Database Scaling Basics Explained
Learn the basics of database scaling, including the differences between relational and non-relational databases and when to choose each type for your app.
Database Scaling Basics
As our user base grows, a single server setup isn’t enough to handle the increased demand.
To accommodate more users, we can separate our web tier (handling web and mobile traffic) and data tier (managing the database).
This setup enables us to scale each layer independently based on its specific demands.
Choosing the Right Type of Database
A crucial decision in scaling databases is selecting the type of database that best fits your application’s needs. This choice influences how data is stored, accessed, and scaled. Let’s break this down into two primary categories:
Relational Databases (RDBMS): These are structured and organized in tables with rows and columns. Some popular relational databases include MySQL, PostgreSQL, and Oracle Database.
Non-Relational Databases (NoSQL): Designed for flexibility and speed with large volumes of unstructured data, these databases include key-value stores (e.g., Redis), document stores (e.g., MongoDB), wide-column stores (e.g., Cassandra), and graph databases (e.g., Neo4j).
1. Relational Databases
Relational databases use Structured Query Language (SQL) for data management. They excel in scenarios where data relationships are critical.
Structure: Data is stored in tables resembling spreadsheets. Each table represents a specific entity, like customers or orders, with defined columns (attributes) and rows (records).
Example Use Case: An e-commerce application could use relational databases to store customer details and their respective orders in separate tables while enabling complex queries to link the data.
Advantages:
They support complex join operations across multiple tables, making them effective for applications with interrelated data.

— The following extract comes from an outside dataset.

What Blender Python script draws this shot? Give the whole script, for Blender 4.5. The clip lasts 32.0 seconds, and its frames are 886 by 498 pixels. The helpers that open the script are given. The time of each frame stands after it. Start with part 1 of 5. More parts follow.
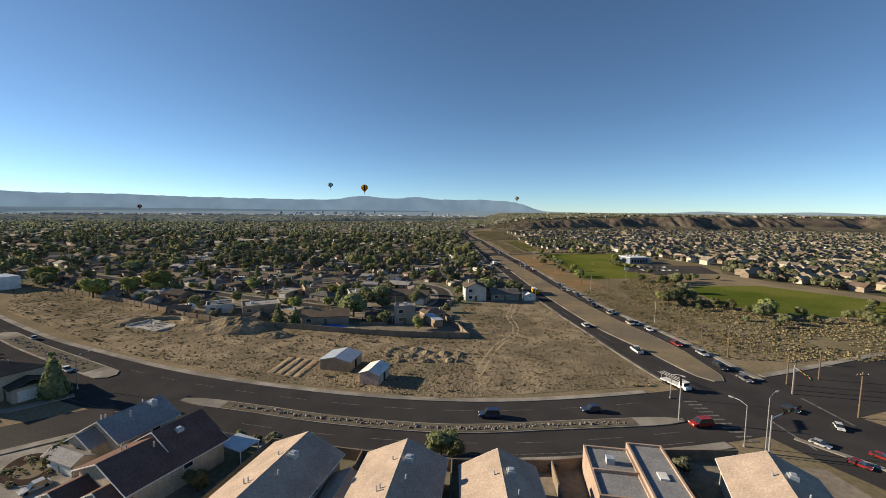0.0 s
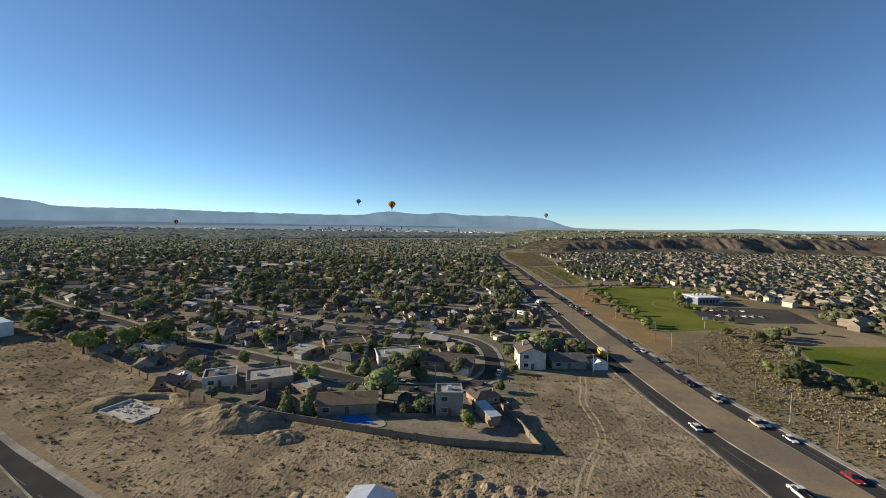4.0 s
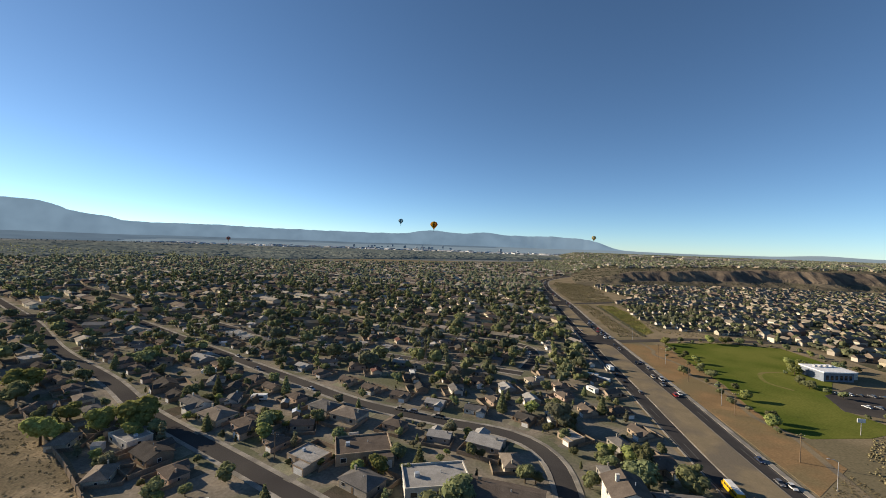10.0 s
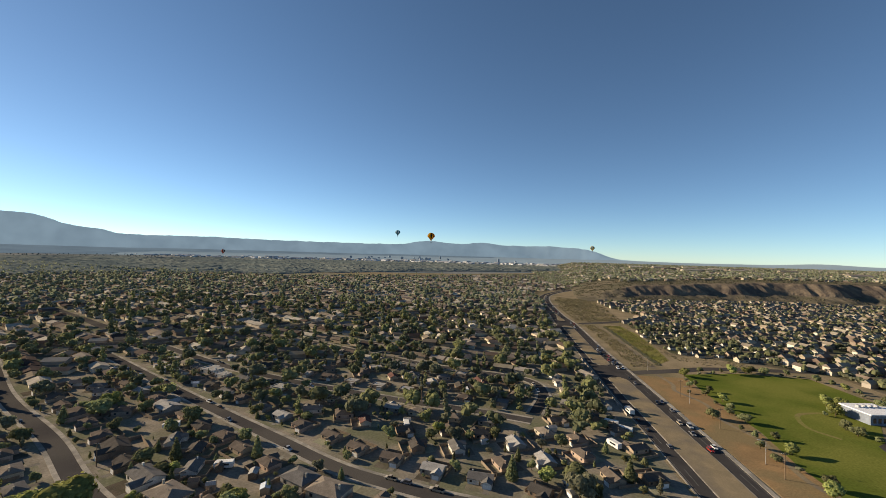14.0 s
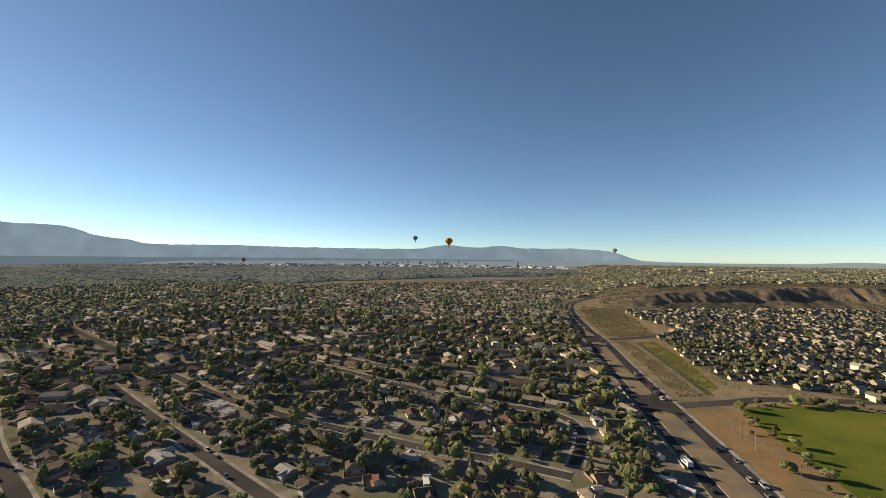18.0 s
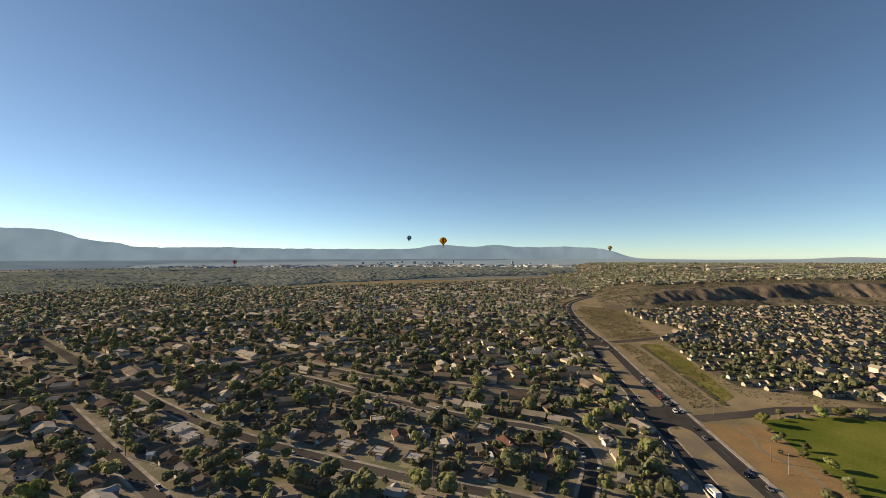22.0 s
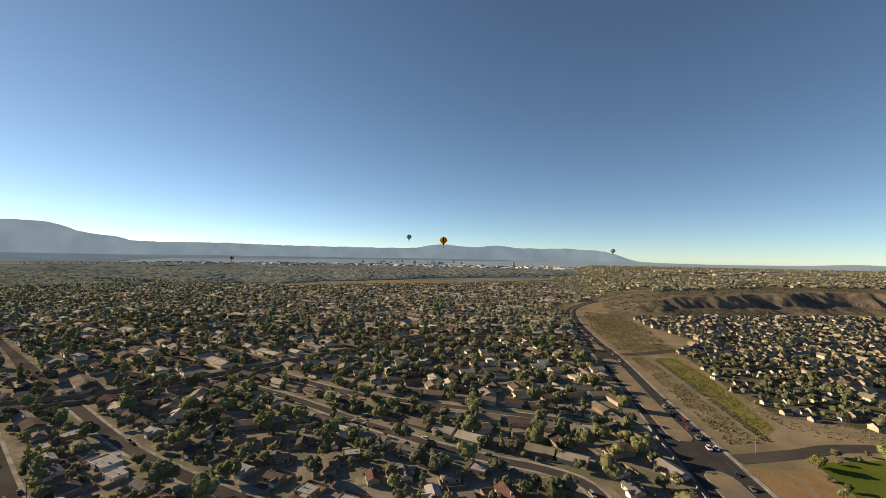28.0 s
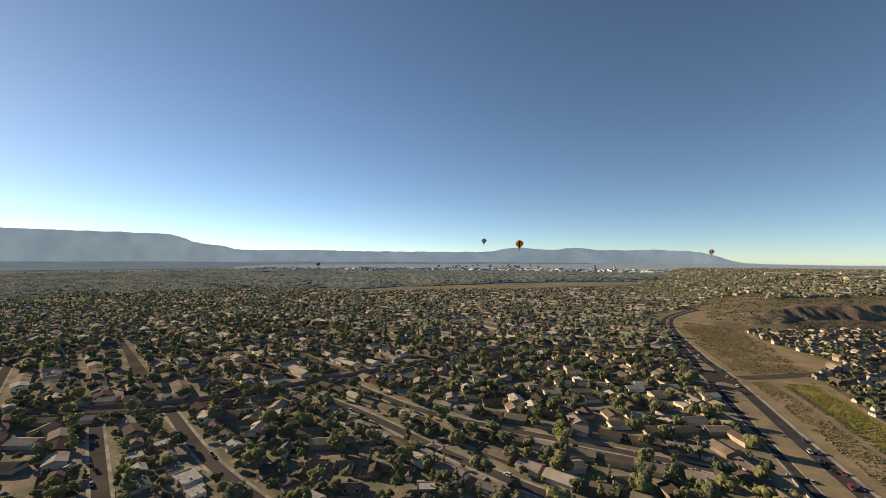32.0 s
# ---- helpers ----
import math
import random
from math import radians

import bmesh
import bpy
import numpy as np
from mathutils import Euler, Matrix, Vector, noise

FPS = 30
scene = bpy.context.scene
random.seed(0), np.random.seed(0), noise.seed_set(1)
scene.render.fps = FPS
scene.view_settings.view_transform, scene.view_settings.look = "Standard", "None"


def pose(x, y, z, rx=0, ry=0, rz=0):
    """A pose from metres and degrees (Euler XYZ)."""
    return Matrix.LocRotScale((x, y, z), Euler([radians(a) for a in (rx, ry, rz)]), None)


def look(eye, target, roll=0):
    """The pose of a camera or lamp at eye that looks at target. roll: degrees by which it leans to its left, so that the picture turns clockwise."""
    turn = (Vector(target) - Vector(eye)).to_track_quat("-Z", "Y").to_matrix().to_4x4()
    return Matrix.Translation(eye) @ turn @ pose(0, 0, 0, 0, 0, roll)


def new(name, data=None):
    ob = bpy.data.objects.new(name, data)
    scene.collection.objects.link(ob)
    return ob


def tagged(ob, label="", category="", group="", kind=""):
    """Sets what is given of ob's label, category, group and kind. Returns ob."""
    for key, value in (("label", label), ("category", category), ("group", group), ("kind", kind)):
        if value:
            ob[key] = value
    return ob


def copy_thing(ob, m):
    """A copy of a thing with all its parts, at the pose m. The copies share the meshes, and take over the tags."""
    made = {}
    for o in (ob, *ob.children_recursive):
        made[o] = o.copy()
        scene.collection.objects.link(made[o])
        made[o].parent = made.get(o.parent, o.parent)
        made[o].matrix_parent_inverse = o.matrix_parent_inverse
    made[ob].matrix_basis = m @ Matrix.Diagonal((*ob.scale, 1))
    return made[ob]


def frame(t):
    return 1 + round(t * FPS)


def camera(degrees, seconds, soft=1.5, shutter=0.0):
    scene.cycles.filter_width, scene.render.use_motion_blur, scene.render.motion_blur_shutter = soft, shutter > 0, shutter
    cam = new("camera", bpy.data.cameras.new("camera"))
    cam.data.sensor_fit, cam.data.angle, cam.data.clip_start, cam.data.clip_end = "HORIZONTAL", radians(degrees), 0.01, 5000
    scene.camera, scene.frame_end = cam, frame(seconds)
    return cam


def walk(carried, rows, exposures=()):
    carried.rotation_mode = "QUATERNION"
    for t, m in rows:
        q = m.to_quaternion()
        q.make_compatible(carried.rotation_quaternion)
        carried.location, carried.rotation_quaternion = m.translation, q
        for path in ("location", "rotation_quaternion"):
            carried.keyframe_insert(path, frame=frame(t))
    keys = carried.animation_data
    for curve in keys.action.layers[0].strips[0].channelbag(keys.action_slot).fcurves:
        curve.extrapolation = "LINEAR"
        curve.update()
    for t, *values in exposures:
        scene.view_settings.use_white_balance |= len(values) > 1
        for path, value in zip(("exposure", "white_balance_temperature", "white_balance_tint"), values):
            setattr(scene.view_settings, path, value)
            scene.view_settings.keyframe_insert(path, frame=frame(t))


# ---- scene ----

They provide robust data consistency and integrity, especially for transactions.
2. Non-Relational Databases
Non-relational databases, or NoSQL databases, prioritize scalability and flexibility. Unlike relational databases, they don’t rely on a fixed schema, making them well-suited for dynamic and unstructured data.
Here’s a breakdown of the most common types:
Document Stores (e.g., MongoDB)
Data is stored as JSON-like documents, allowing for complex data structures within a single record.
Example: Storing user profiles, where each document can have varying attributes without predefined columns.
Key-Value Stores (e.g., Redis)
Data is stored as simple key-value pairs, making it ideal for caching and session storage.
Example: Storing user sessions, where the key is the session ID, and the value holds user-specific data.
Wide-Column Stores (e.g., Cassandra)
Data is stored in tables, rows, and dynamic columns. Columns can be added on the fly, making it suitable for data with evolving schemas.
Example: A time-series application monitoring server performance in cloud infrastructure — tracking metrics like CPU usage or memory consumption over time.
Graph Databases (e.g., Neo4j)
Focus on relationships, storing data as nodes (entities) and edges (relationships). Both nodes and edges can have properties, making them ideal for highly interconnected data.
Example: Managing an e-commerce platform’s order tracking, where nodes represent customers and orders, and edges represent relationships such as “placed by” or “contains products”.
Advantages of Non-Relational Databases:
Handle large, dynamic datasets without the rigid structure of relational databases.
Optimized for horizontal scalability and distributed storage, enabling low-latency responses even under heavy loads.
When to Use Relational vs. Non-Relational Databases
Your choice depends on the nature of your application and its requirements:
Use Relational Databases when:
Data is well-structured with clear relationships (e.g., tracking customers and orders).
Strong consistency and transactional integrity are critical (e.g., banking systems).
Use Non-Relational Databases when:
The application needs rapid responses and flexible schemas (e.g., social media feeds or recommendation engines).
The data is unstructured, semi-structured, or massive in volume.
Key Takeaways
Separate tiers allow you to scale your web server and database independently.
Relational databases are ideal for applications needing structured, interrelated data and strict consistency.
Non-relational databases are better for large, unstructured, or highly flexible data storage needs with fast access requirements.